What you are asked to do ->
From the listing below, pull out the lines that hold "with".
■ ■ ■ ■ ■
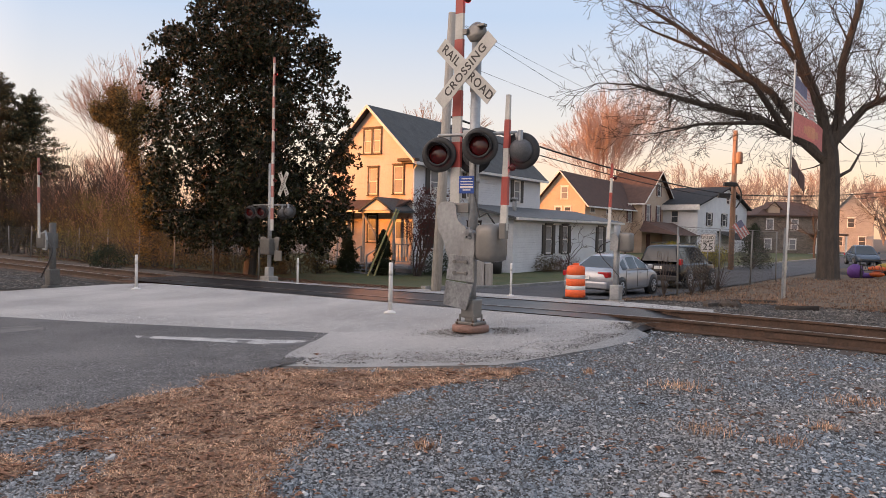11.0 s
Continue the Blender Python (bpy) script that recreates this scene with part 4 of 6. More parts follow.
def stone_house():
    O = (49.6, 100.0)
    g = gz(*O)
    h = thing("house", pose(*O, 0, 0, 0, -6), "brown fieldstone house with a low hipped roof and a dark porch", "house", "houses along the street")
    part("wall", bx(0, 0, g - 0.9, 9.6, 8.0, 4.3), M["field_stone"], h)
    bm = bmesh.new()
    vs = [bm.verts.new(v) for v in ((-0.5, -0.5, 4.3), (10.1, -0.5, 4.3), (10.1, 8.5, 4.3), (-0.5, 8.5, 4.3), (-0.5, -0.5, 4.5), (10.1, -0.5, 4.5), (10.1, 8.5, 4.5), (-0.5, 8.5, 4.5), (3.4, 4, 6.6), (7.2, 4, 6.6))]
    for f in ((3, 2, 1, 0), (0, 1, 5, 4), (1, 2, 6, 5), (2, 3, 7, 6), (3, 0, 4, 7), (4, 5, 9, 8), (5, 6, 9), (6, 7, 8, 9), (7, 4, 8)):
        bm.faces.new([vs[i] for i in f])
    bmesh.ops.recalc_face_normals(bm, faces=bm.faces[:])
    part("roof", bm, M["roof_brown"], h)
    bm = bmesh.new()
    prism(bm, [(1.4, 4.5), (3.0, 4.5), (3.0, 5.5), (2.2, 6.3), (1.4, 5.5)], 2.6, pose(0, 0.2, 0))
    part("dormer", bm, M["tan"], h)
    for k in (-1, 1):
        bm = bmesh.new()
        prism(bm, [(2.2, 6.45), (2.2 + k * 1.1, 5.35), (2.2 + k * 1.1, 5.25), (2.2, 6.33)], 3.0, pose(0, -0.05, 0))
        part("dormer_roof", bm, M["roof_brown"], h)
    part("chimney", bx(6.6, 3.6, 5.9, 7.4, 4.4, 7.6, bevel=0.03), M["field_stone"], h)
    for u, z in ((1.6, 2.5), (5.0, 2.5), (4.8, -0.3), (1.4, -0.3)):
        window(h, "g", u, z, 0.9, 1.4, M["white"], "curtain")
    window(h, "g", 8.6, 2.5, 0.8, 1.4, M["white"], "glass")
    part("porch_roof", bx(7.0, -2.2, 1.75, 11.4, 0.0, 2.0, bevel=0.03), M["roof_brown"], h)
    for u in (7.2, 9.2, 11.2):
        part("porch_post", bx(u - 0.1, -2.1, g - 0.3, u + 0.1, -1.9, 1.75), M["white"], h)
    part("porch_floor", bx(7.0, -2.2, g - 0.6, 11.4, 0.0, g + 0.1), M["grey_wood_skylit"], h)


def far_house(x, y, turn, W, L, eave, ridge, wall, roof, label, wins):
    g = gz(x, y)
    h = thing("house", pose(x, y, 0, 0, 0, turn), label, "house", "houses along the street")
    gable_body(h, W, L, g - 0.3, eave, ridge, wall)
    gable_roof(h, W, L, eave, ridge, roof, M["white"], over=0.4)
    for pl, u, z, w, t in wins:
        window(h, pl, u, z, w, t, M["white"], "glass")
    return h


# ---- trees ----
def branch_mesh(segs):
    """Tapered tubes: each segment is p0, p1, r0, r1."""
    P0, P1 = np.array([s[0] for s in segs]), np.array([s[1] for s in segs])
    R0, R1 = np.array([s[2] for s in segs])[:, None], np.array([s[3] for s in segs])[:, None]
    d = P1 - P0
    d /= np.linalg.norm(d, axis=1)[:, None] + 1e-9
    ref = np.where(np.abs(d[:, 2:3]) > 0.9, np.array([[1.0, 0, 0]]), np.array([[0, 0, 1.0]]))
    a = np.cross(d, ref)
    a /= np.linalg.norm(a, axis=1)[:, None]
    b = np.cross(d, a)
    thick = R0[:, 0] > 0.04
    vs, fs, base = [], [], 0
    for mask, k in ((thick, 8), (~thick, 3)):
        if not mask.any():
            continue
        ang = np.arange(k) * math.tau / k
        c, s = np.cos(ang)[None, :, None], np.sin(ang)[None, :, None]
        off = c * a[mask][:, None] + s * b[mask][:, None]
        v = np.concatenate([P0[mask][:, None] + off * R0[mask][:, None], P1[mask][:, None] + off * R1[mask][:, None]], 1)
        n = len(v)
        i = np.arange(k)
        j = (i + 1) % k
        q = np.stack([i, j, j + k, i + k], 1)[None] + (np.arange(n) * 2 * k)[:, None, None] + base
        vs.append(v.reshape(-1, 3))
        fs += q.reshape(-1, 4).tolist()
        base += n * 2 * k
    return np.concatenate(vs), fs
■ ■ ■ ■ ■
Result of this task ->
Continue the Blender Python (bpy) script that recreates this scene with part 4 of 6. More parts follow.
    h = thing("house", pose(*O, 0, 0, 0, -6), "brown fieldstone house with a low hipped roof and a dark porch", "house", "houses along the street")